Historic justice should be all upon the side of Colbert, of
official honesty, and fiscal competence.

And Dumas knew it well: three times at least he shows his
knowledge; once it is but flashed upon us and received with the
laughter of Fouquet himself, in the jesting controversy in the
gardens of Saint Mande; once it is touched on by Aramis in the
forest of Senart; in the end, it is set before us clearly in one
dignified speech of the triumphant Colbert.
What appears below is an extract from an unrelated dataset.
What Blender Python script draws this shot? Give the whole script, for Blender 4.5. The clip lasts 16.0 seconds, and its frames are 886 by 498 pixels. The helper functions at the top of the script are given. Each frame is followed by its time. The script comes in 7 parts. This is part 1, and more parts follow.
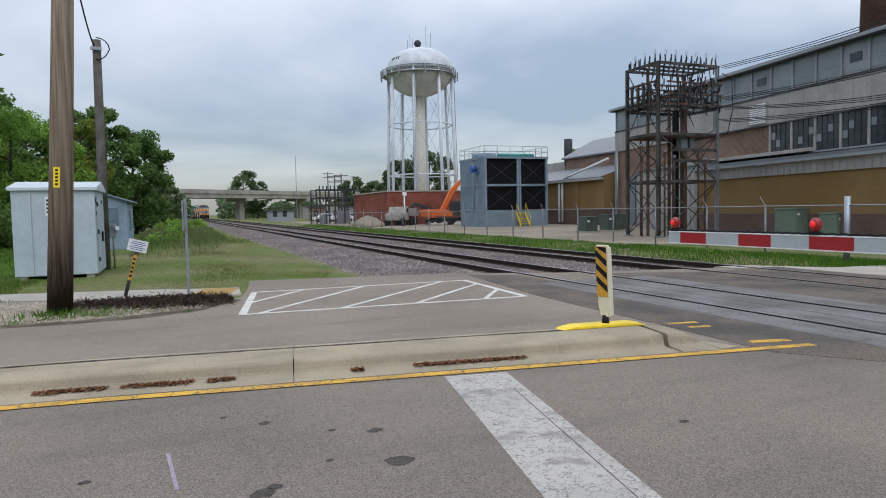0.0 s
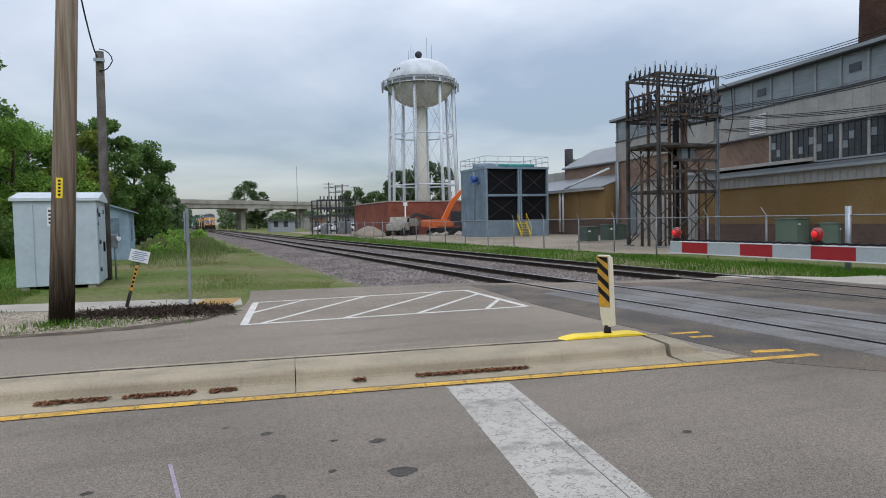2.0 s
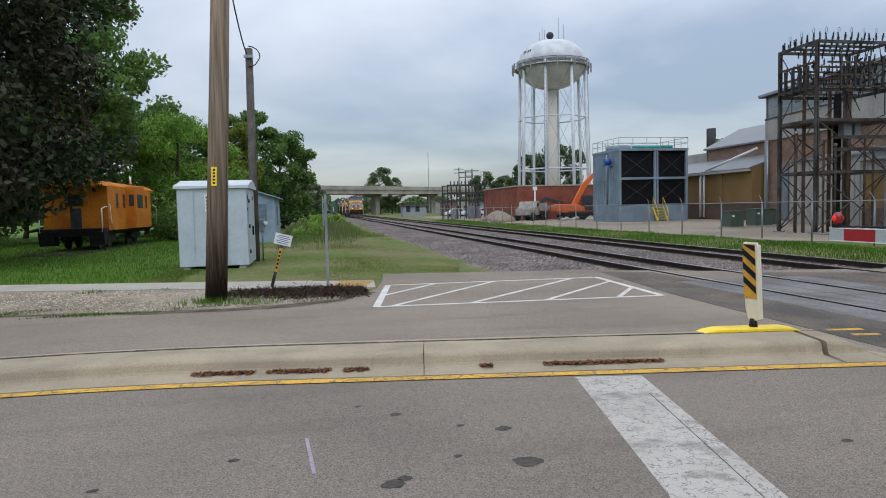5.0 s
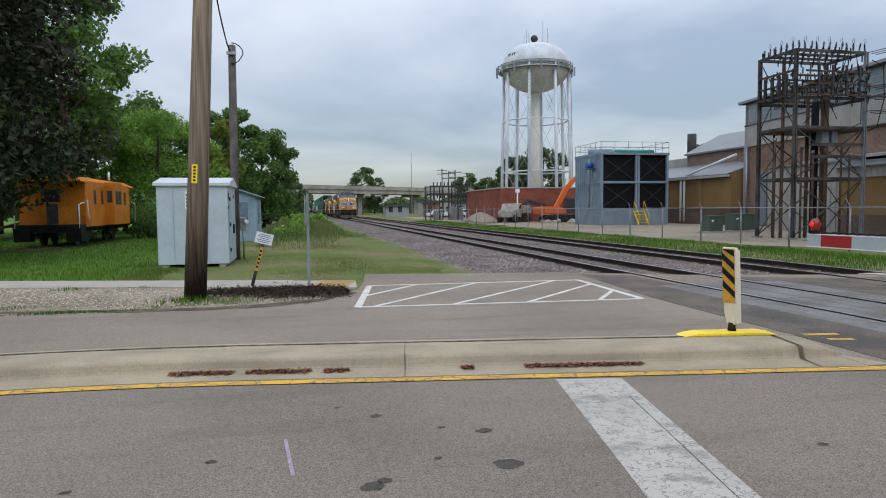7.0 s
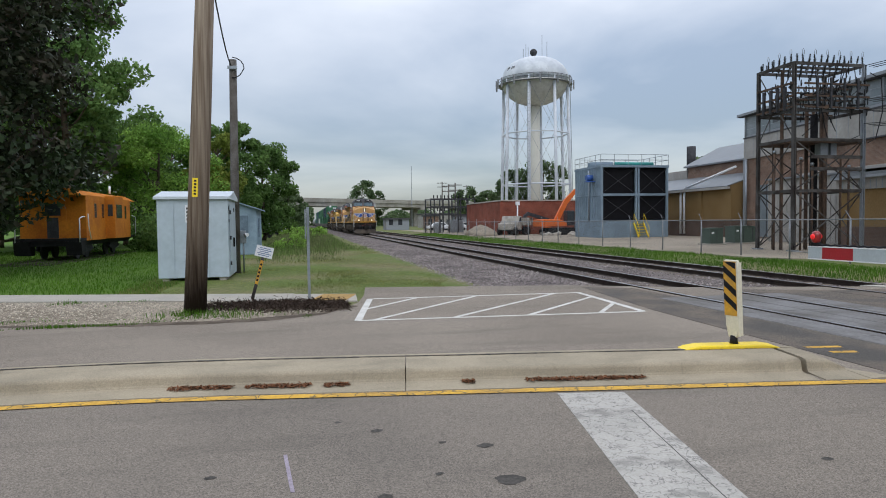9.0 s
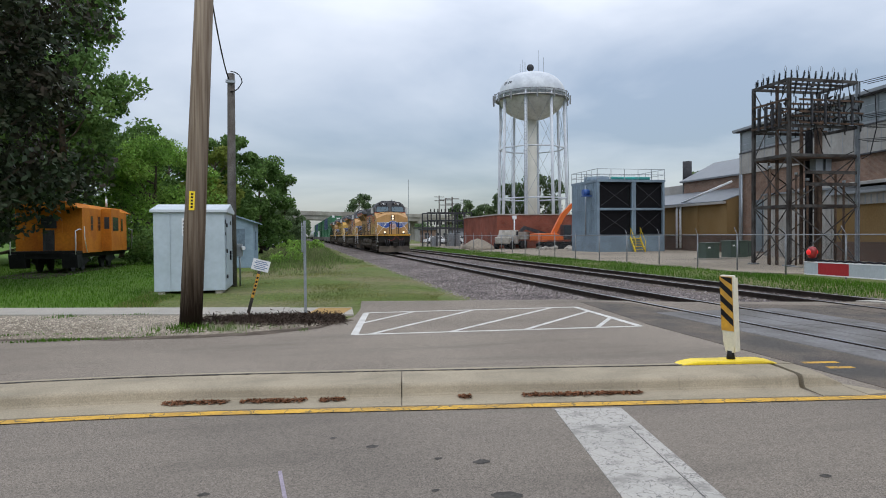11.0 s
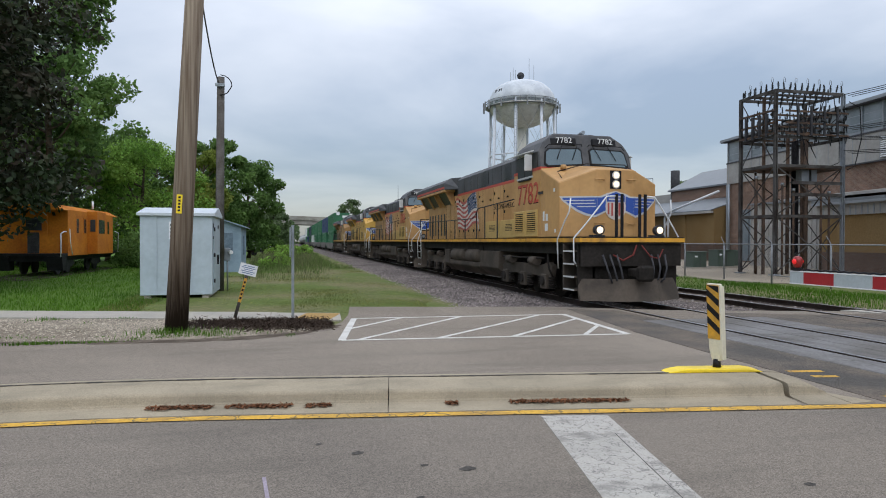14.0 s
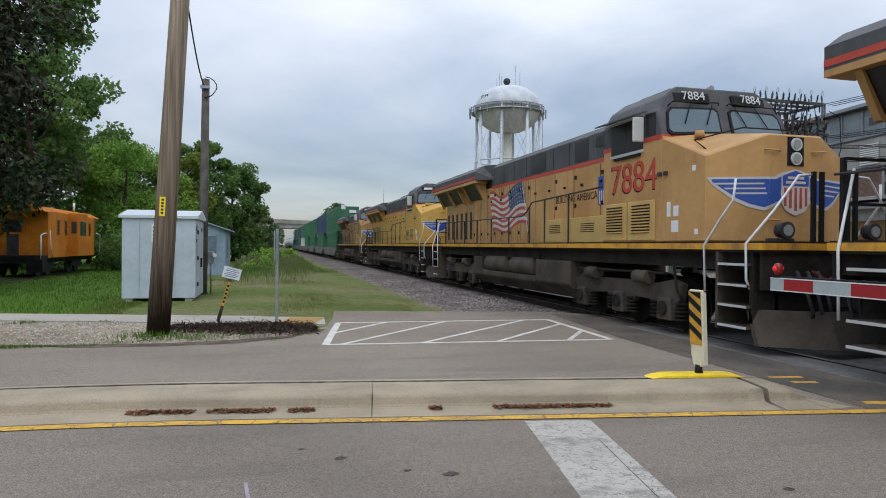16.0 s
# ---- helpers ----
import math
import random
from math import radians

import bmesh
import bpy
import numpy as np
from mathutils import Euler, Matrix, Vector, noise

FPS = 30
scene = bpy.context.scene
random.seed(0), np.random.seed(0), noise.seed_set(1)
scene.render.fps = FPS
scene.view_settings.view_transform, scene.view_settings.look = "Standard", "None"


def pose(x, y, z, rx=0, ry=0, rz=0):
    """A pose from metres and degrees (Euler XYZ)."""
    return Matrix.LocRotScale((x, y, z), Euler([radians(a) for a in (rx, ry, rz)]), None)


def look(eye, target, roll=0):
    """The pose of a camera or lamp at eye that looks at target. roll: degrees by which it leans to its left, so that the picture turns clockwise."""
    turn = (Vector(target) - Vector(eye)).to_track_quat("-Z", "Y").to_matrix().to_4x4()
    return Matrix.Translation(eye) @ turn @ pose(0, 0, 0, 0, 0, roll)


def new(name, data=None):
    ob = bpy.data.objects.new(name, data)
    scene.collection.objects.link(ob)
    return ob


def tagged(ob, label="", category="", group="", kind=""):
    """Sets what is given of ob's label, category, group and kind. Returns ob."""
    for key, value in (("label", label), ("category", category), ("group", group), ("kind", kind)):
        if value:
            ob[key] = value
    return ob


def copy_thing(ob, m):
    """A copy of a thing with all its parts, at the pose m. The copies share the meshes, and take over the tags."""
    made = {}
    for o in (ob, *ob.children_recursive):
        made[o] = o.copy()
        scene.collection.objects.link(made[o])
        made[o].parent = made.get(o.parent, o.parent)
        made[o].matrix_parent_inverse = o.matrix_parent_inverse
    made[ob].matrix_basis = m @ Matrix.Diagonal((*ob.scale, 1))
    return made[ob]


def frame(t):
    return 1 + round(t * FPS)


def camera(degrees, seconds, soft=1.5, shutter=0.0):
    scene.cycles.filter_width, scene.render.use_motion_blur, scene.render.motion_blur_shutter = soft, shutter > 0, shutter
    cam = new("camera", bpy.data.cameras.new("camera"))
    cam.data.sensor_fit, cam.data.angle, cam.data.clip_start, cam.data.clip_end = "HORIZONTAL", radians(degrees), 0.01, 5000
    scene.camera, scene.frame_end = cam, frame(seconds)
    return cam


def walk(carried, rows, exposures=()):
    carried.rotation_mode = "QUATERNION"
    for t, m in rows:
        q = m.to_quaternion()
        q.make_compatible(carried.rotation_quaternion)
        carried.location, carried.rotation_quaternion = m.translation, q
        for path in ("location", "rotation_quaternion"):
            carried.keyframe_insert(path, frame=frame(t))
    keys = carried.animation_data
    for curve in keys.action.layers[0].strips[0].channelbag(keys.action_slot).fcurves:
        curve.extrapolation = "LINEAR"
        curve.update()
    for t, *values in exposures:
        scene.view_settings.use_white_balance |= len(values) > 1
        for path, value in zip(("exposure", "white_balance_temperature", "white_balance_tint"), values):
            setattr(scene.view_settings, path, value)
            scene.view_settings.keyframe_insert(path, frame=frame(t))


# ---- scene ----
cam = camera(68.57, 16.0, soft=1.0)
# seconds, place, then yaw, pitch and roll in degrees
PATH = [
    (0, -0.000, -0.000, 1.680, -22.29, -3.41, -1.16),
    (0.5, -0.010, -0.011, 1.686, -22.16, -3.24, -1.31),
    (1, -0.007, -0.003, 1.680, -22.16, -2.98, -1.48),
    (1.5, -0.013, -0.006, 1.682, -22.35, -2.71, -1.13),
    (2, -0.016, -0.005, 1.681, -22.24, -2.52, -1.20),
    (2.5, -0.018, -0.004, 1.685, -21.96, -2.44, -1.46),
    (3, -0.012, 0.004, 1.682, -21.89, -2.31, -1.56),
    (3.5, -0.012, 0.005, 1.680, -22.07, -2.29, -1.74),
    (4, -0.016, 0.007, 1.683, -22.34, -2.19, -1.33),
    (4.5, -0.020, 0.002, 1.693, -22.22, -1.94, -1.59),
    (4.8, 0.001, 0.029, 1.687, -14.99, -3.29, -2.43),
    (5, 0.018, 0.060, 1.690, -10.85, -3.62, -1.36),
    (5.2, 0.006, 0.046, 1.678, -10.30, -3.46, 0.63),
    (7.5, 0.018, 0.082, 1.695, -12.74, -3.54, -0.85),
    (8, 0.017, 0.080, 1.697, -12.67, -3.32, -1.01),
    (8.5, 0.016, 0.081, 1.699, -12.69, -2.91, -0.88),
    (9, 0.017, 0.092, 1.696, -12.42, -2.44, -0.69),
    (9.2, 0.016, 0.083, 1.693, -12.39, -2.25, -0.70),
    (11.5, 0.021, 0.098, 1.705, -12.76, -0.91, -0.49),
    (12, 0.024, 0.097, 1.704, -12.72, -0.61, -0.48),
    (12.5, 0.027, 0.096, 1.700, -12.83, -0.60, -0.12),
    (13, 0.032, 0.103, 1.698, -13.20, -0.60, -0.07),
    (13.5, 0.033, 0.098, 1.698, -13.37, -0.72, 0.01),
    (14, 0.028, 0.105, 1.698, -13.68, -0.68, 0.08),
    (14.5, 0.028, 0.107, 1.699, -14.06, -0.56, -0.06),
    (15, 0.033, 0.096, 1.697, -14.31, -0.45, 0.25),
    (15.5, 0.034, 0.099, 1.700, -14.58, -0.34, 0.54),
    (16, 0.031, 0.097, 1.701, -14.97, -0.27, 0.49),
]
walk(cam, [(t, pose(x, y, z, 90 + p, 0, w) @ pose(0, 0, 0, 0, 0, r)) for t, x, y, z, w, p, r in PATH])

# ---- sky and light: a bright overcast day ----
world = bpy.data.worlds.new("overcast_sky")
scene.world = world
world.use_nodes = True
wt = world.node_tree
wt.nodes.clear()


def wn(kind, **kw):
    n = wt.nodes.new(kind)
    for k, v in kw.items():
        n.inputs[k].default_value = v
    return n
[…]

But in Fouquet, the
waster, the lover of good cheer and wit and art, the swift
transactor of much business, "L'HOMME DE BRUIT, L'HOMME DE PLAISIR,
L'HOMME QUI N'EST QUE PARCEQUE LES AUTRES SONT," Dumas saw
something of himself and drew the figure the more tenderly. It is
to me even touching to see how he insists on Fouquet's honour; not
seeing, you might think, that unflawed honour is impossible to
spendthrifts; but rather, perhaps, in the light of his own life,
seeing it too well, and clinging the more to what was left. Honour
can survive a wound; it can live and thrive without a member. The
man rebounds from his disgrace; he begins fresh foundations on the
ruins of the old; and when his sword is broken, he will do
valiantly with his dagger. So it is with Fouquet in the book; so
it was with Dumas on the battlefield of life.